My appreciation for football came during my formative years. Starting with running endless pass routes with my brother in the backyard and graduating to barnyard football games, Madden, and Monday Night Football; football consumed the dreary fall afternoons in Ohio. Ohioans love football; Ohio State Football. Look, we have the Bengals and the Browns, okay!? Lovable losers. The real fate of Ohio Football (and to be honest that of the free world) rests with the Buckeyes. National Titles and undefeated seasons hinge on one game. Mediocre and crappy seasons hinge on one game. Life and death hinges on one game; the last game: OSU v. that "Group of Despicable Sucks". You know who I'm talkin' about. The stage is set.
Rewind to the '90s. Ohio State is graced with legendary names like Galloway, Germaine, George, Boston, Pace, Katzenmoyer (too many to list). Unfortunately, the Bucks are also graced by John Cooper.

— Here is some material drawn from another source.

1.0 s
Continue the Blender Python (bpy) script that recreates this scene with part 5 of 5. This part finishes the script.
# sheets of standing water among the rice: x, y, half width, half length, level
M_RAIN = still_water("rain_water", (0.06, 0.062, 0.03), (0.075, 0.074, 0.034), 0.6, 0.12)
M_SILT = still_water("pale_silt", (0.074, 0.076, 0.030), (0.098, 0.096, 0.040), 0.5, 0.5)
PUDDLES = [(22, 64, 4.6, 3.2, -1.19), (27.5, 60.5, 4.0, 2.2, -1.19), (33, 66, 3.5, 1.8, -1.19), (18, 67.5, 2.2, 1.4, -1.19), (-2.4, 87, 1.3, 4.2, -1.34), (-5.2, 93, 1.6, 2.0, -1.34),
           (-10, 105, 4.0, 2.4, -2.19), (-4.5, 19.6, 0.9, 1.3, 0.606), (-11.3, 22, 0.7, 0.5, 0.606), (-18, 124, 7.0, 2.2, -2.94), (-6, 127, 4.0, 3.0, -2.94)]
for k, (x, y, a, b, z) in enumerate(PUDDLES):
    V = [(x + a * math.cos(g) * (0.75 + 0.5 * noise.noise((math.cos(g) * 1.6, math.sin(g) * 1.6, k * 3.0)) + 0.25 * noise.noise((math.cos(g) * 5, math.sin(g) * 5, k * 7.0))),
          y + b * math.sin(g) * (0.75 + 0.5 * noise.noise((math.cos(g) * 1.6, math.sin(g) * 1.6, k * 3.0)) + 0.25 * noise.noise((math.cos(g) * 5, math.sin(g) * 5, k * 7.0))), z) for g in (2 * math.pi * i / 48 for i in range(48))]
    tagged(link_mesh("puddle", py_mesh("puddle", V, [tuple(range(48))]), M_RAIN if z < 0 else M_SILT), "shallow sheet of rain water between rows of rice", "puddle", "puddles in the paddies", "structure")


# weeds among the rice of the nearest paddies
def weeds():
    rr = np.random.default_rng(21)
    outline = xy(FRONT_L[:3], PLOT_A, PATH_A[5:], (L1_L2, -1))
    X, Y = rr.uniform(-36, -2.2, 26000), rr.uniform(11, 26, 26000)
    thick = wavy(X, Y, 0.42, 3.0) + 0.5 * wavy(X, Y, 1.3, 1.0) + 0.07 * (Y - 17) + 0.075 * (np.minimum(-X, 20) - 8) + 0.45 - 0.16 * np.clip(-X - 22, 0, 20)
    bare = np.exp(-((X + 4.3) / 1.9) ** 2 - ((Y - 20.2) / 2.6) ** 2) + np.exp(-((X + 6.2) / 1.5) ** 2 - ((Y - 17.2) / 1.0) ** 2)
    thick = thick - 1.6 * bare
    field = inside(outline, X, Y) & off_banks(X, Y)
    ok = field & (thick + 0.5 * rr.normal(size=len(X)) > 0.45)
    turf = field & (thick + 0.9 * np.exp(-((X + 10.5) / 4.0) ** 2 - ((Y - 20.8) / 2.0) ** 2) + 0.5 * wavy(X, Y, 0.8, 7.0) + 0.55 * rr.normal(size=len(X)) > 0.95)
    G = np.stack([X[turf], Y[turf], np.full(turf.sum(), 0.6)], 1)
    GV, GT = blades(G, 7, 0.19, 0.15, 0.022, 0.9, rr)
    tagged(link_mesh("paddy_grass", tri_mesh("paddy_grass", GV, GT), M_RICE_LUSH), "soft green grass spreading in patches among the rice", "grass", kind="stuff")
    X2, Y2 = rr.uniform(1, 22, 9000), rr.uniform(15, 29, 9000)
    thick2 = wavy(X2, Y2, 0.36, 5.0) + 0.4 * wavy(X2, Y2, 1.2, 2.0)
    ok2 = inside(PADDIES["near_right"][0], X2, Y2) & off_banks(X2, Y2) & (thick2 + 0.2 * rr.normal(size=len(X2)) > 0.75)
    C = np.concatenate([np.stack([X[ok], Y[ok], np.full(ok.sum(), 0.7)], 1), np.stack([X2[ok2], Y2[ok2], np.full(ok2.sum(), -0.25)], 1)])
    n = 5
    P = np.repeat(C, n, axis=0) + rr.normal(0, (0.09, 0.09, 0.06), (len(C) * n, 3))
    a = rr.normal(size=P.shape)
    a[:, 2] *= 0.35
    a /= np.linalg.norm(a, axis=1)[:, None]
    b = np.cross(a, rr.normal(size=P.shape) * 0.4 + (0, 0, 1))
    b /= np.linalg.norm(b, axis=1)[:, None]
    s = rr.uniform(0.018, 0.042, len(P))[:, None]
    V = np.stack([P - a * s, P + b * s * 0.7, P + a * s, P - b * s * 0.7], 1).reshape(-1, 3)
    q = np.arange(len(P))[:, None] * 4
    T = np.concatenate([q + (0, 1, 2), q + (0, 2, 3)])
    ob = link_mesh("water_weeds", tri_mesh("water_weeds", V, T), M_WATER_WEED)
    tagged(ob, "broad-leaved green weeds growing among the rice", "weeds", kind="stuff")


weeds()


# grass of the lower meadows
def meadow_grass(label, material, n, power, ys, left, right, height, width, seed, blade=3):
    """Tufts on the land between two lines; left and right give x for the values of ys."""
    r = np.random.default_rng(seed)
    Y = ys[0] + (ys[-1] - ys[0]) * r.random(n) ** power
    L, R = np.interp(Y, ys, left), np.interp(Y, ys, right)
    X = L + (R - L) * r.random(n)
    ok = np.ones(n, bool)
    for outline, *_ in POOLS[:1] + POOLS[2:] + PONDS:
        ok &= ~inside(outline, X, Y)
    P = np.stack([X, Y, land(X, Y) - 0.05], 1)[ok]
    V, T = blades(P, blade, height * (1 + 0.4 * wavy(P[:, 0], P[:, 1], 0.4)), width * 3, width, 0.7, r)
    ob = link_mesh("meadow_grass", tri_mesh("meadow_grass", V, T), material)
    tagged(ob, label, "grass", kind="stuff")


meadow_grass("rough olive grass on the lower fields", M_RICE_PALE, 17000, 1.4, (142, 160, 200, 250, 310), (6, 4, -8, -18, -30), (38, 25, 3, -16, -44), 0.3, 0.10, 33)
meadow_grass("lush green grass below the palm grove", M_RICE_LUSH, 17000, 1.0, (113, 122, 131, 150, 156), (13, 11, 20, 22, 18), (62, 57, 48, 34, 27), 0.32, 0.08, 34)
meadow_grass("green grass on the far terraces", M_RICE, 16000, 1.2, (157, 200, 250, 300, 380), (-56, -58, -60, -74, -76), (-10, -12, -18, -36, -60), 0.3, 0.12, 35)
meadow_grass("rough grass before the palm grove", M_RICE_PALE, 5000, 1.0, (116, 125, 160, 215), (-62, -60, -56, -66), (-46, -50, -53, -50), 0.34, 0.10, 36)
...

Year after year the Buckeyes are either mediocre or National Title contenders and year after year (for a decade) they manage to lose to those wankers! My college house mates and I had made it tradition to each drink a 40oz. of malt liquor per quarter during the big game. This usually ended in a lot of slurred swearing by late in the fourth. Our one win during the Cooper-era only bought us a lousy Rose Bowl trip since we couldn't put MSU to bed. Frustration.
Enter Jim Tressel. Finally someone that recognized that all of Buckeye nation teeters on the brink of one game. After five years of drowning ourselves in Magnum and King Cobra, no more. Three trips to the promised land, one National Title, and most importantly, only one loss to those pansies from up north. My college buddies and I still call each other during the big game to mock the other team or to vent. It has been awhile since we got belligerent together and shouted hate slogans at the other team (Author's note: To be exact, it was January 3, 2003; a date that every Ohio State fan will remember. My buddy Ted and I decided that it would be a good idea to trade off Irish Car Bombs for every Buckeye touchdown. Good thinking until the game went to double overtime. Anyway, despite not knowing my own name, I was able to tell everyone in Englewood Ohio who the f-ing National Champs were!).
For tradition's sake, I think I'll pour back a few beers this year, root on the Bucks, and give ol' Ted a call. I dunno if I can do the malt liquor anymore and I'll have to keep the obscenities to a minimum, but know this: Hail to the Victors bitches!